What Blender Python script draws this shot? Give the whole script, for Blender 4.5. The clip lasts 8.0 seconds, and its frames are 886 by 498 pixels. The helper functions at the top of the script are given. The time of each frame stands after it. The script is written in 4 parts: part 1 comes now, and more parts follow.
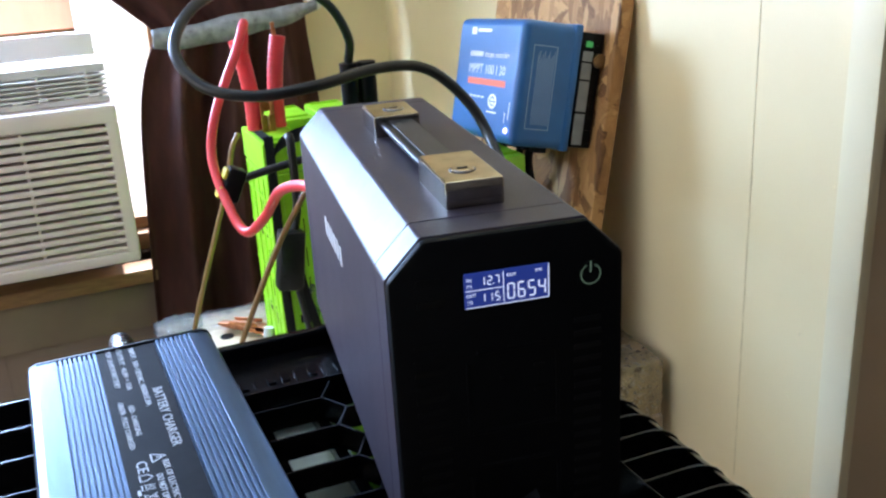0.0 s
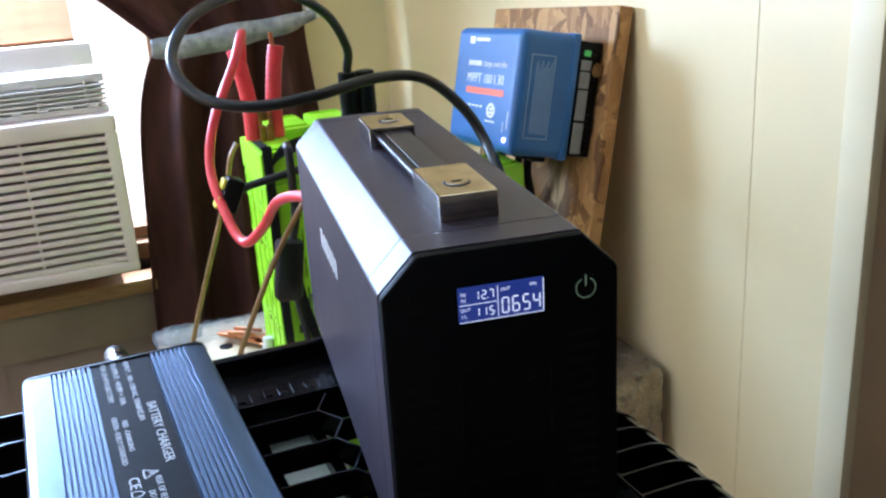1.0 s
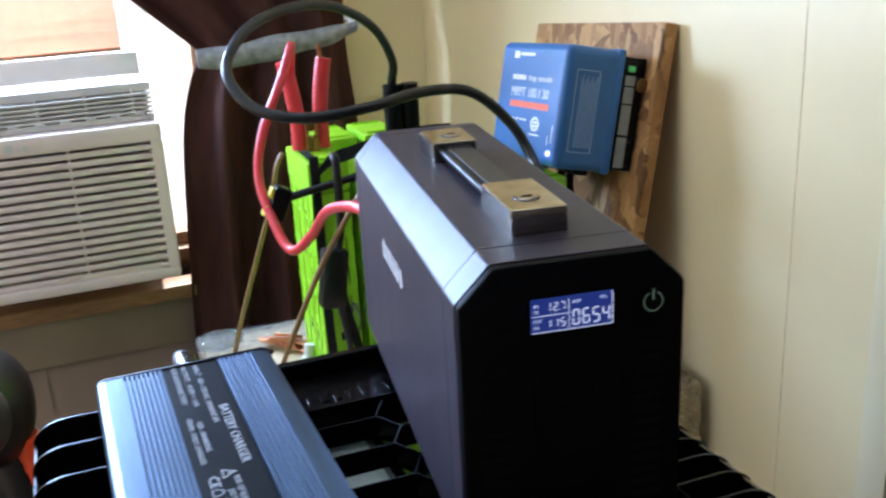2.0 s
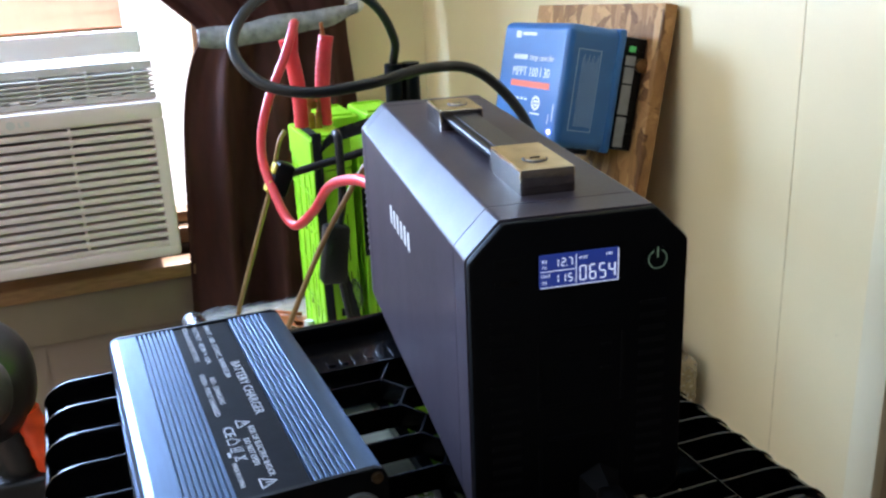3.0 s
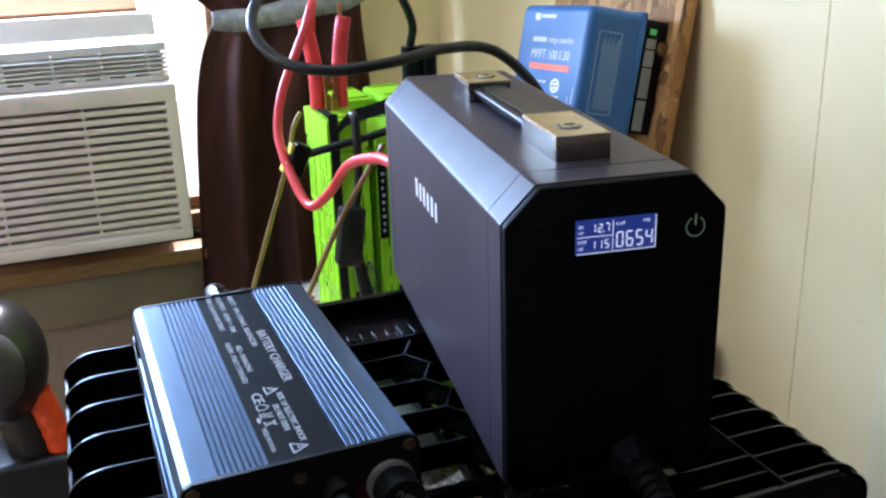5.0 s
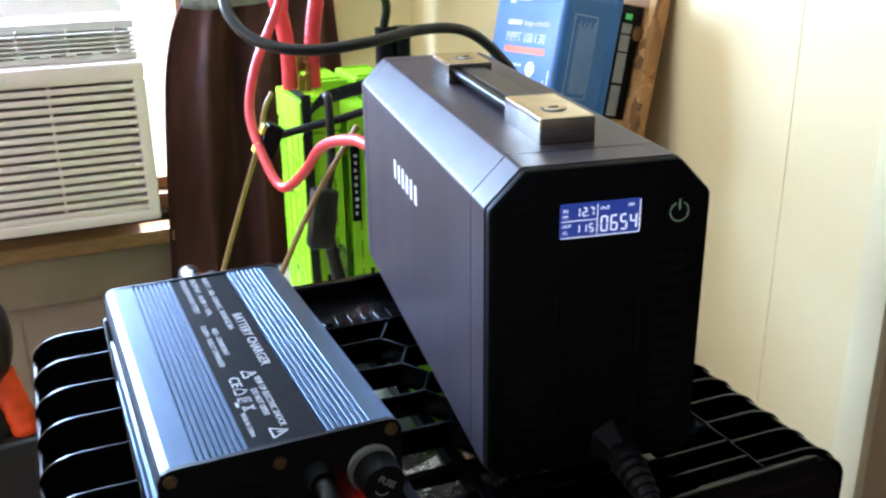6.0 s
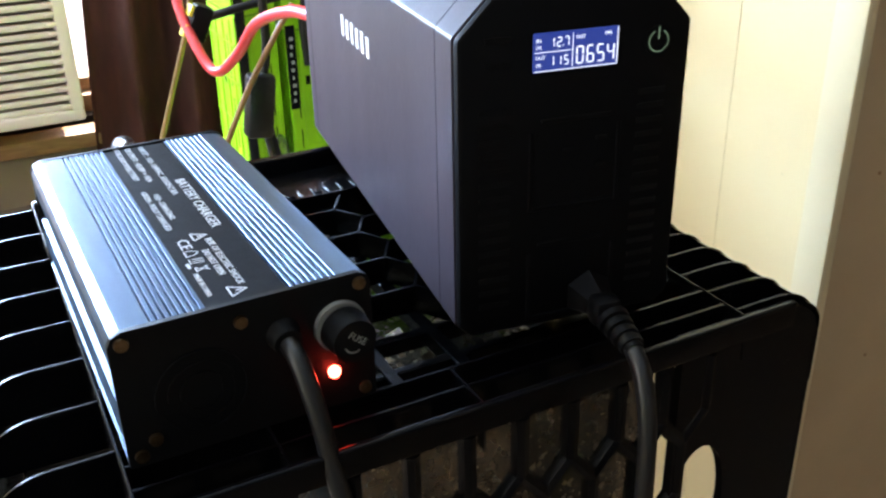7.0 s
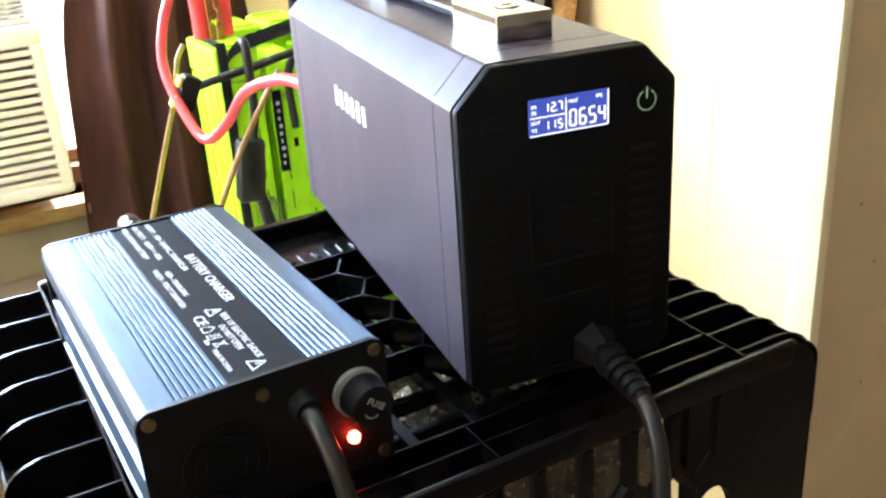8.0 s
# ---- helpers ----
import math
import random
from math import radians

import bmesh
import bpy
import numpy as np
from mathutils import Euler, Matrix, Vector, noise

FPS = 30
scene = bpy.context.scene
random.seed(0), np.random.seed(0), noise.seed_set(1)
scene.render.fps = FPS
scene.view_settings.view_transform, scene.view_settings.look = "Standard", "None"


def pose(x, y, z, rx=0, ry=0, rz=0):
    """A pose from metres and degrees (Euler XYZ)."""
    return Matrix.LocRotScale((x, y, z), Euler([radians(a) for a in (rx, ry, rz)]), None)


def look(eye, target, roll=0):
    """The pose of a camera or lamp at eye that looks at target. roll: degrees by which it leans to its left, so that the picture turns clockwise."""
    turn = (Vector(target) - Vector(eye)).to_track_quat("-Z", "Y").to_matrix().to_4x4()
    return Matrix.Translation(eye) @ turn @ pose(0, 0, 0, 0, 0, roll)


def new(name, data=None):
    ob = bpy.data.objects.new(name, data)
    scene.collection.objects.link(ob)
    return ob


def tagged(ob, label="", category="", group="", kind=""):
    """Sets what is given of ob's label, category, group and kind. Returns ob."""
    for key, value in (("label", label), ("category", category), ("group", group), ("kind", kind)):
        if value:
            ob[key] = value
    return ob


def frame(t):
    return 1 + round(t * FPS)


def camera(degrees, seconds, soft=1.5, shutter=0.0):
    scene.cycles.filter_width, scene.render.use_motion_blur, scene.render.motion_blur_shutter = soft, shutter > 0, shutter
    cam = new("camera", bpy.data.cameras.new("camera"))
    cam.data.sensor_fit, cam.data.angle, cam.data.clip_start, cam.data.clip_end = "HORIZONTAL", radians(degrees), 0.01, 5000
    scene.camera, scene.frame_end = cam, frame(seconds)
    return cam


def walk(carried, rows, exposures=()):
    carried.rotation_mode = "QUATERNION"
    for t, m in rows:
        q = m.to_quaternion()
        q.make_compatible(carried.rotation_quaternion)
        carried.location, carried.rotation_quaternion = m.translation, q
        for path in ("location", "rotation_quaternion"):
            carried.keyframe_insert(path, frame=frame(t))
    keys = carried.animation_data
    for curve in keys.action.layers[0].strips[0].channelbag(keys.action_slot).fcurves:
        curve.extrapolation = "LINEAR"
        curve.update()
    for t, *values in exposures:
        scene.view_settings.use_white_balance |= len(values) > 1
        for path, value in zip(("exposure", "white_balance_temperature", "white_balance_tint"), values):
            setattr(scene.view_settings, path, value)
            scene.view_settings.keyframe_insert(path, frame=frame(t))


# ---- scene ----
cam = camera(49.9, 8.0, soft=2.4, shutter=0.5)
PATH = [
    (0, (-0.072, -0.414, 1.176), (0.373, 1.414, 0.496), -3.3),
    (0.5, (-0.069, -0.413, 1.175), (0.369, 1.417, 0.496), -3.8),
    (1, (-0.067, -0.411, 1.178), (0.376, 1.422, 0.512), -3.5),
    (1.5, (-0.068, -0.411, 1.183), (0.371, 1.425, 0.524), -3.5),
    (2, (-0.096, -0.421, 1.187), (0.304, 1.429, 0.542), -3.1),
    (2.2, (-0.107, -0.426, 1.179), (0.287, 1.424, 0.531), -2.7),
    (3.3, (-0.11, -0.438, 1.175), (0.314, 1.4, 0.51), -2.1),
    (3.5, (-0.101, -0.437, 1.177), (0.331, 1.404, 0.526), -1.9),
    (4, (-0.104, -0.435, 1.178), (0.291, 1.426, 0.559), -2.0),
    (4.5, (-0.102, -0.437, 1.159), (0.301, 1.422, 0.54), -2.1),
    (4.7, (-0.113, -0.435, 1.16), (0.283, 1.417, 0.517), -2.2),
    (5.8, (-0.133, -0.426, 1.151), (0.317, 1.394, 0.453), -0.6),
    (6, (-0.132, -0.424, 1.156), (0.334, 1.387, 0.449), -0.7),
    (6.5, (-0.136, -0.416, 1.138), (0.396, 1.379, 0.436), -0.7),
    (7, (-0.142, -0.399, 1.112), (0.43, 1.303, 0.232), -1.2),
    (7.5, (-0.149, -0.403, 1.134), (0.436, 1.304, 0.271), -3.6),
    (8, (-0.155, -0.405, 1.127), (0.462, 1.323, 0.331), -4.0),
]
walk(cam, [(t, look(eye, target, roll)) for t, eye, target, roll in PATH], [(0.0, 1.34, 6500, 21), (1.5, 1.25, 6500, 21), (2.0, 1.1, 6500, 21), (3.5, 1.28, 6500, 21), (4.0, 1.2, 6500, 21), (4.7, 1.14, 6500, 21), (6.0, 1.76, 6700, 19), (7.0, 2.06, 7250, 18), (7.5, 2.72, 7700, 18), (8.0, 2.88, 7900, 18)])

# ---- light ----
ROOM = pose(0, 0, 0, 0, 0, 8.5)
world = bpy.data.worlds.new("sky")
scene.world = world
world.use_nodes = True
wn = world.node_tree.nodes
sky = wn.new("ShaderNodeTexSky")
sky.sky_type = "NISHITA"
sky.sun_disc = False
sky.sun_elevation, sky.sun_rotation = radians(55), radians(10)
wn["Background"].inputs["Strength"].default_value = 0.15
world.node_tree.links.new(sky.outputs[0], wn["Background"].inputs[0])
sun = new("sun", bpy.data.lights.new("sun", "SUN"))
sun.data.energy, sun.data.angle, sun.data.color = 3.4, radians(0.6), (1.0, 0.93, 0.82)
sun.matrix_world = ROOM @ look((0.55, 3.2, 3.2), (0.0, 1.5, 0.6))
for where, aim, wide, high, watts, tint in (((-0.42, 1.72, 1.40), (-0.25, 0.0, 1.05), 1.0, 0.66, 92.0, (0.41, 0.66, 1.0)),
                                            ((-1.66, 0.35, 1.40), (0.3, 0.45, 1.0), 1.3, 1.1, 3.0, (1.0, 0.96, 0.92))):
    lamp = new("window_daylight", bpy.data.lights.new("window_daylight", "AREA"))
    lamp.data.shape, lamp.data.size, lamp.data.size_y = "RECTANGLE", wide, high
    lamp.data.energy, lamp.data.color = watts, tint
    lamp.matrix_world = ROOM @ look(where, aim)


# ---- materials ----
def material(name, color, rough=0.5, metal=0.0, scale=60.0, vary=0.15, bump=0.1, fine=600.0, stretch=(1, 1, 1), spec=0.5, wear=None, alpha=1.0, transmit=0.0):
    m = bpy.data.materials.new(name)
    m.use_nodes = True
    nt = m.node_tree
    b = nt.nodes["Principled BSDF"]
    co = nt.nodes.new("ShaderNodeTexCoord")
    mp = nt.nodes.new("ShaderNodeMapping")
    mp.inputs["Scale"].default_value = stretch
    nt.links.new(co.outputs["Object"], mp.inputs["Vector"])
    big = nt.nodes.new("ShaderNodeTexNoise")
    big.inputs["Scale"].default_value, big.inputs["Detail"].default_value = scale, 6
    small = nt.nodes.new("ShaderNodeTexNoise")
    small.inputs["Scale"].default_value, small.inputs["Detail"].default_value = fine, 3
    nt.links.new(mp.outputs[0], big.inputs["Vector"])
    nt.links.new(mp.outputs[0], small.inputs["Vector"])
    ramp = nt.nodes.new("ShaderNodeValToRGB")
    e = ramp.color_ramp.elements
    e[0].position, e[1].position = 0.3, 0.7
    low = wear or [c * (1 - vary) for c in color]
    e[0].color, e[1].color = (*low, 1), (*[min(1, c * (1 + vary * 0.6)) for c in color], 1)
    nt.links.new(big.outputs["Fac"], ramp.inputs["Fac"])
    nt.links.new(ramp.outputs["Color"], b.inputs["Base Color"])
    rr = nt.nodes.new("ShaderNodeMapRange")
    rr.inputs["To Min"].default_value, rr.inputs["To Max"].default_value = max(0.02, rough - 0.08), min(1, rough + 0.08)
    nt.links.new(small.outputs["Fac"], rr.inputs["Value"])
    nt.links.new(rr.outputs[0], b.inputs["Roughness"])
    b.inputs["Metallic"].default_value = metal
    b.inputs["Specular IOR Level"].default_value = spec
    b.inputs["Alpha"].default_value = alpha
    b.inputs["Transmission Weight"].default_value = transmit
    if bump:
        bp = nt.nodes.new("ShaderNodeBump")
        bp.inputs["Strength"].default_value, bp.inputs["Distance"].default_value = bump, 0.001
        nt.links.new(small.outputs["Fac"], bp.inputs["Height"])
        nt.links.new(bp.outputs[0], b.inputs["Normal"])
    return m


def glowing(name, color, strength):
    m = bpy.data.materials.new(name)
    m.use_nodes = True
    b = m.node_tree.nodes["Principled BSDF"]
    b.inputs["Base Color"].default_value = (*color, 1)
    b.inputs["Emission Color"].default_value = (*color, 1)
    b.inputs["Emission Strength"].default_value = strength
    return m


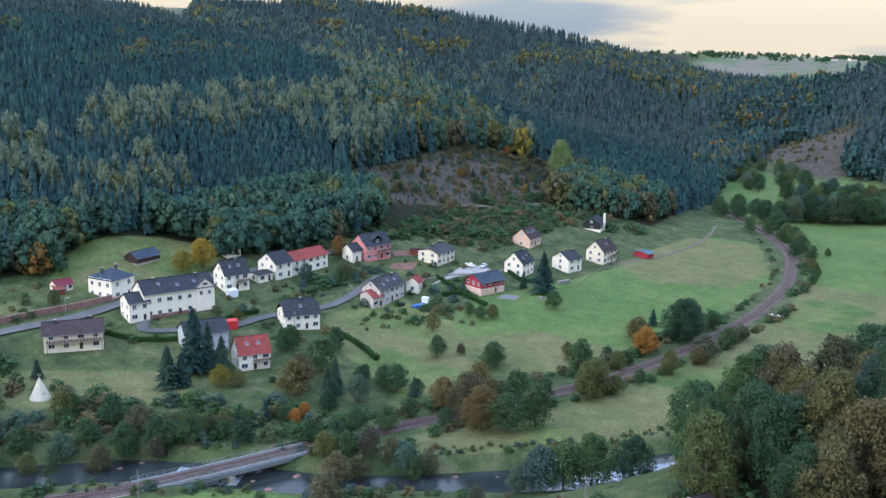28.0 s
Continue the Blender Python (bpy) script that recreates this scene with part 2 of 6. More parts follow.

------------------------------------------------------------------------

=== Description of the task ===
Begin at the top of the records above and retype each line exactly until the line containing "turn = (Vector(target)", which is included. Skip all pictures.

=== Exercise answer ===
What Blender Python script draws this shot? Give the whole script, for Blender 4.5. The clip lasts 8.0 seconds, and its frames are 886 by 498 pixels. The helper functions at the top of the script are given. The time of each frame stands after it. The script is written in 4 parts: part 1 comes now, and more parts follow.
0.0 s
1.0 s
2.0 s
3.0 s
5.0 s
6.0 s
7.0 s
8.0 s
# ---- helpers ----
import math
import random
from math import radians

import bmesh
import bpy
import numpy as np
from mathutils import Euler, Matrix, Vector, noise

FPS = 30
scene = bpy.context.scene
random.seed(0), np.random.seed(0), noise.seed_set(1)
scene.render.fps = FPS
scene.view_settings.view_transform, scene.view_settings.look = "Standard", "None"


def pose(x, y, z, rx=0, ry=0, rz=0):
    """A pose from metres and degrees (Euler XYZ)."""
    return Matrix.LocRotScale((x, y, z), Euler([radians(a) for a in (rx, ry, rz)]), None)


def look(eye, target, roll=0):
    """The pose of a camera or lamp at eye that looks at target. roll: degrees by which it leans to its left, so that the picture turns clockwise."""
    turn = (Vector(target) - Vector(eye)).to_track_quat("-Z", "Y").to_matrix().to_4x4()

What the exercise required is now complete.